[Data segment]:
····················

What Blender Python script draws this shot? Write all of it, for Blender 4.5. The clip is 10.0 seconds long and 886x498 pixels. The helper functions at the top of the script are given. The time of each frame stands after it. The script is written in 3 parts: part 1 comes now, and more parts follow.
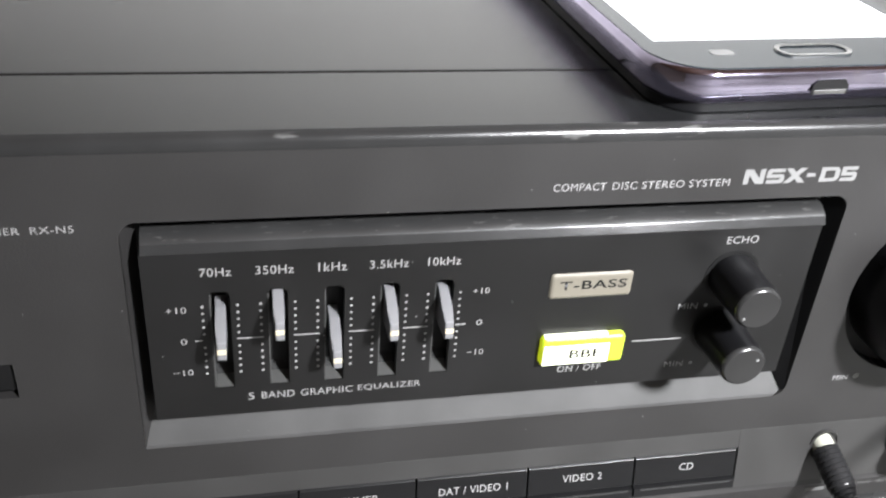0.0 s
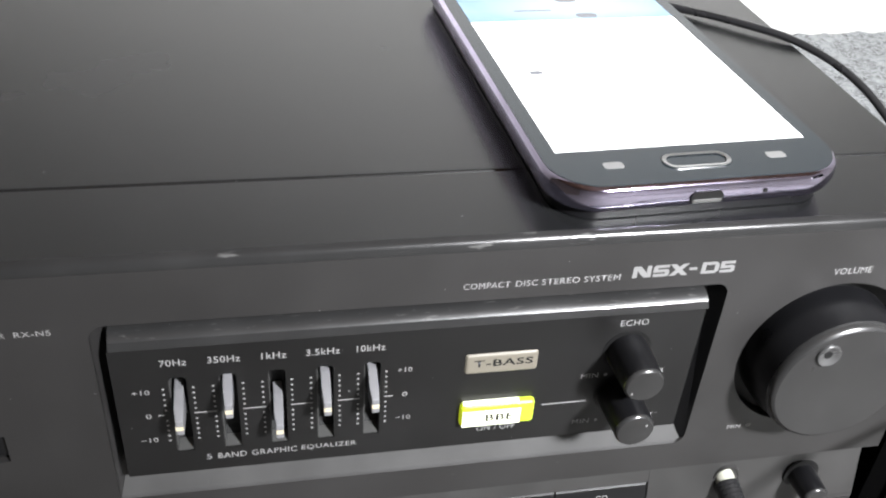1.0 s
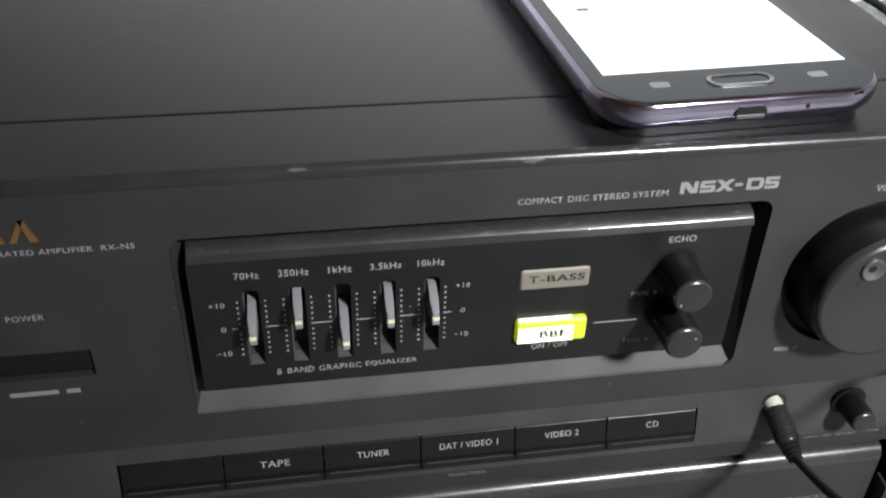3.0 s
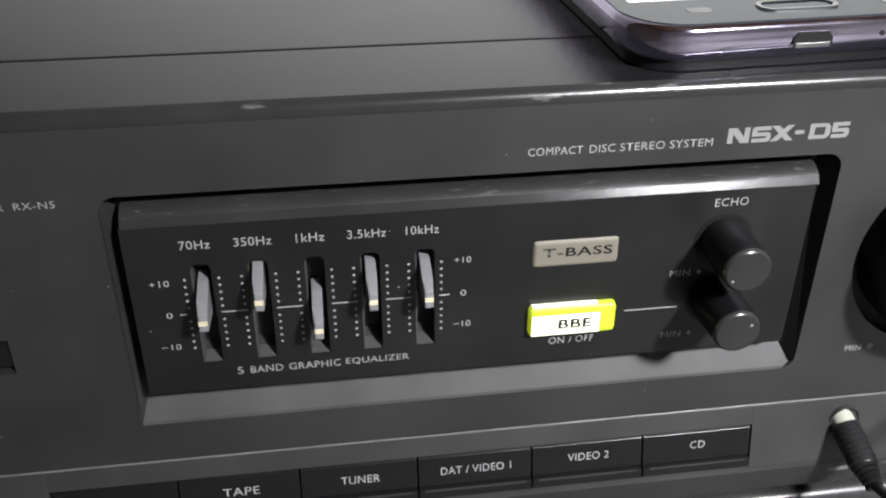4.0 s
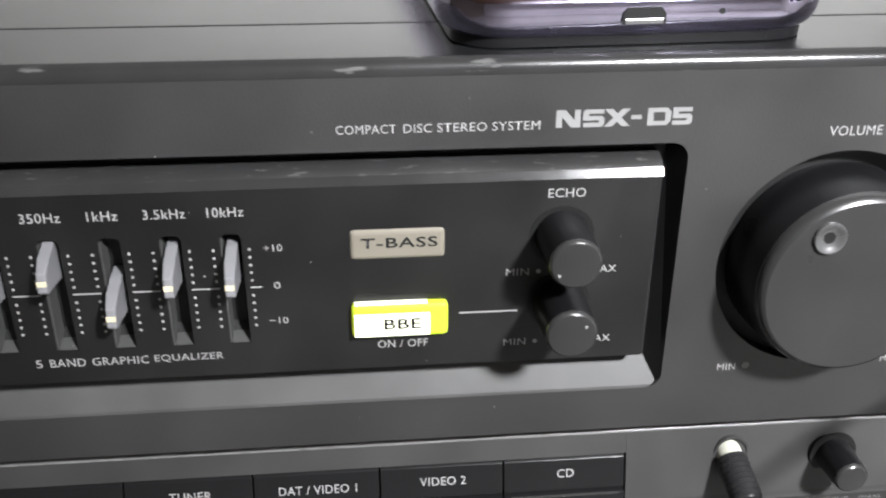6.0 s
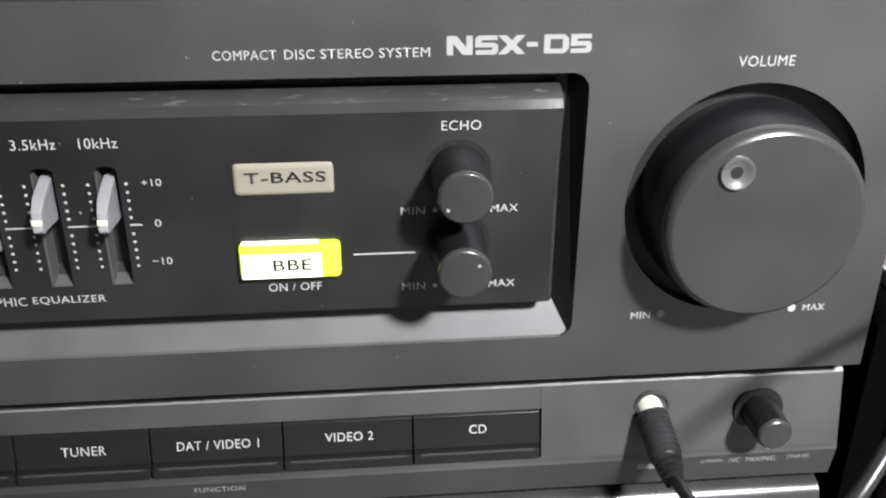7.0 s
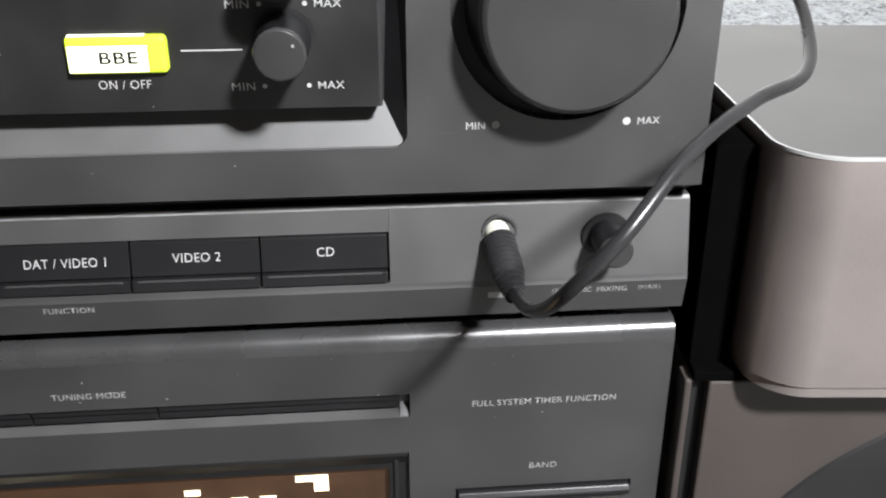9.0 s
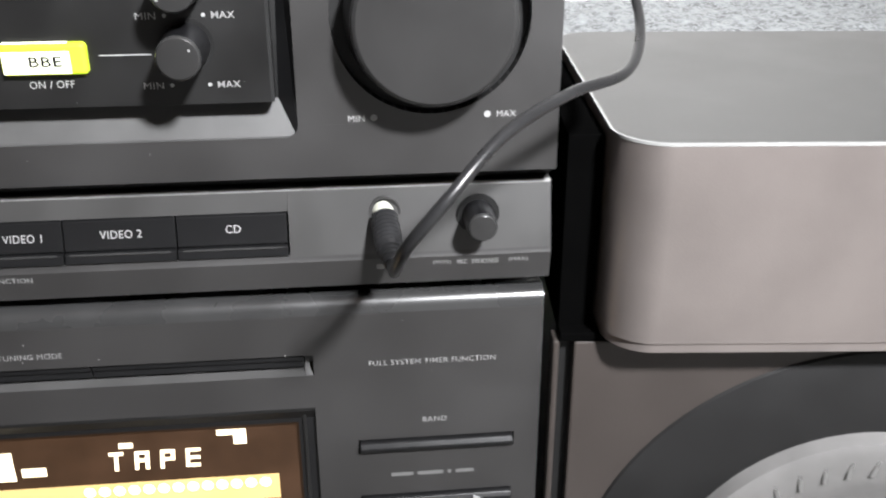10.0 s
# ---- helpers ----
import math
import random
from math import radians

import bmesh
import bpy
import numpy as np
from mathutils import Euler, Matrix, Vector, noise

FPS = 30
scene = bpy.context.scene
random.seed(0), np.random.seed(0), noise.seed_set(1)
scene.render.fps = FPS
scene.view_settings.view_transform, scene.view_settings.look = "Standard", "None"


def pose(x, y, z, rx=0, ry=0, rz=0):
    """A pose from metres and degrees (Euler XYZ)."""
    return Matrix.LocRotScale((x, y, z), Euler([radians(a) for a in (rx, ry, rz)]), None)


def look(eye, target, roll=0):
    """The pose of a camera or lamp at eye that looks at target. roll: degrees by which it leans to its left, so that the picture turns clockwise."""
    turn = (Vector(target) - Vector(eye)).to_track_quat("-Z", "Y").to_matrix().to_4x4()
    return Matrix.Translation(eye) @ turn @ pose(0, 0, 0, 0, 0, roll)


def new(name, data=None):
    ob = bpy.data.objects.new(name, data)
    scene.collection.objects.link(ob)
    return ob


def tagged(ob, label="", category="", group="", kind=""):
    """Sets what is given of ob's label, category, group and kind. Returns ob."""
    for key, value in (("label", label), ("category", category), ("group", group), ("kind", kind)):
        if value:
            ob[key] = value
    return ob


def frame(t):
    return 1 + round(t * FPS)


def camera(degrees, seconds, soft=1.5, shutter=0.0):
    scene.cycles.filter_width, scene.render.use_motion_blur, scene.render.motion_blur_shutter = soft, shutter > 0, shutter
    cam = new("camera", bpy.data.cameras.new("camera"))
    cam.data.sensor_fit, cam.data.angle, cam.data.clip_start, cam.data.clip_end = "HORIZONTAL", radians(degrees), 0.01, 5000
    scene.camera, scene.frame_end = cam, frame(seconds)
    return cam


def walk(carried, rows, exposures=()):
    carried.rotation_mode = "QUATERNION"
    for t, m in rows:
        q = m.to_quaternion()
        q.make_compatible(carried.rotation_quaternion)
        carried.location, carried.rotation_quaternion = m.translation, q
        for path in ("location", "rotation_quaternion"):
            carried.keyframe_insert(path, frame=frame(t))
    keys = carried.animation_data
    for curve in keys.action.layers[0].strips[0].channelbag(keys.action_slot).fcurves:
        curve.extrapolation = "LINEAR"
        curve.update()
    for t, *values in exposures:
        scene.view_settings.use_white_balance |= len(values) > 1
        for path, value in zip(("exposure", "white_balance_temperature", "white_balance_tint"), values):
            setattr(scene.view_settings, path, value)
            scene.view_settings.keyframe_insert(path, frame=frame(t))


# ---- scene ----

····················

[What is expected]: Print the complete listing exactly, apart from any pictures.

[Completed exercise]:
What Blender Python script draws this shot? Write all of it, for Blender 4.5. The clip is 10.0 seconds long and 886x498 pixels. The helper functions at the top of the script are given. The time of each frame stands after it. The script is written in 3 parts: part 1 comes now, and more parts follow.
0.0 s
1.0 s
3.0 s
4.0 s
6.0 s
7.0 s
9.0 s
10.0 s
# ---- helpers ----
import math
import random
from math import radians

import bmesh
import bpy
import numpy as np
from mathutils import Euler, Matrix, Vector, noise

FPS = 30
scene = bpy.context.scene
random.seed(0), np.random.seed(0), noise.seed_set(1)
scene.render.fps = FPS
scene.view_settings.view_transform, scene.view_settings.look = "Standard", "None"


def pose(x, y, z, rx=0, ry=0, rz=0):
    """A pose from metres and degrees (Euler XYZ)."""
    return Matrix.LocRotScale((x, y, z), Euler([radians(a) for a in (rx, ry, rz)]), None)


def look(eye, target, roll=0):
    """The pose of a camera or lamp at eye that looks at target. roll: degrees by which it leans to its left, so that the picture turns clockwise."""
    turn = (Vector(target) - Vector(eye)).to_track_quat("-Z", "Y").to_matrix().to_4x4()
    return Matrix.Translation(eye) @ turn @ pose(0, 0, 0, 0, 0, roll)


def new(name, data=None):
    ob = bpy.data.objects.new(name, data)
    scene.collection.objects.link(ob)
    return ob


def tagged(ob, label="", category="", group="", kind=""):
    """Sets what is given of ob's label, category, group and kind. Returns ob."""
    for key, value in (("label", label), ("category", category), ("group", group), ("kind", kind)):
        if value:
            ob[key] = value
    return ob


def frame(t):
    return 1 + round(t * FPS)


def camera(degrees, seconds, soft=1.5, shutter=0.0):
    scene.cycles.filter_width, scene.render.use_motion_blur, scene.render.motion_blur_shutter = soft, shutter > 0, shutter
    cam = new("camera", bpy.data.cameras.new("camera"))
    cam.data.sensor_fit, cam.data.angle, cam.data.clip_start, cam.data.clip_end = "HORIZONTAL", radians(degrees), 0.01, 5000
    scene.camera, scene.frame_end = cam, frame(seconds)
    return cam


def walk(carried, rows, exposures=()):
    carried.rotation_mode = "QUATERNION"
    for t, m in rows:
        q = m.to_quaternion()
        q.make_compatible(carried.rotation_quaternion)
        carried.location, carried.rotation_quaternion = m.translation, q
        for path in ("location", "rotation_quaternion"):
            carried.keyframe_insert(path, frame=frame(t))
    keys = carried.animation_data
    for curve in keys.action.layers[0].strips[0].channelbag(keys.action_slot).fcurves:
        curve.extrapolation = "LINEAR"
        curve.update()
    for t, *values in exposures:
        scene.view_settings.use_white_balance |= len(values) > 1
        for path, value in zip(("exposure", "white_balance_temperature", "white_balance_tint"), values):
            setattr(scene.view_settings, path, value)
            scene.view_settings.keyframe_insert(path, frame=frame(t))


# ---- scene ----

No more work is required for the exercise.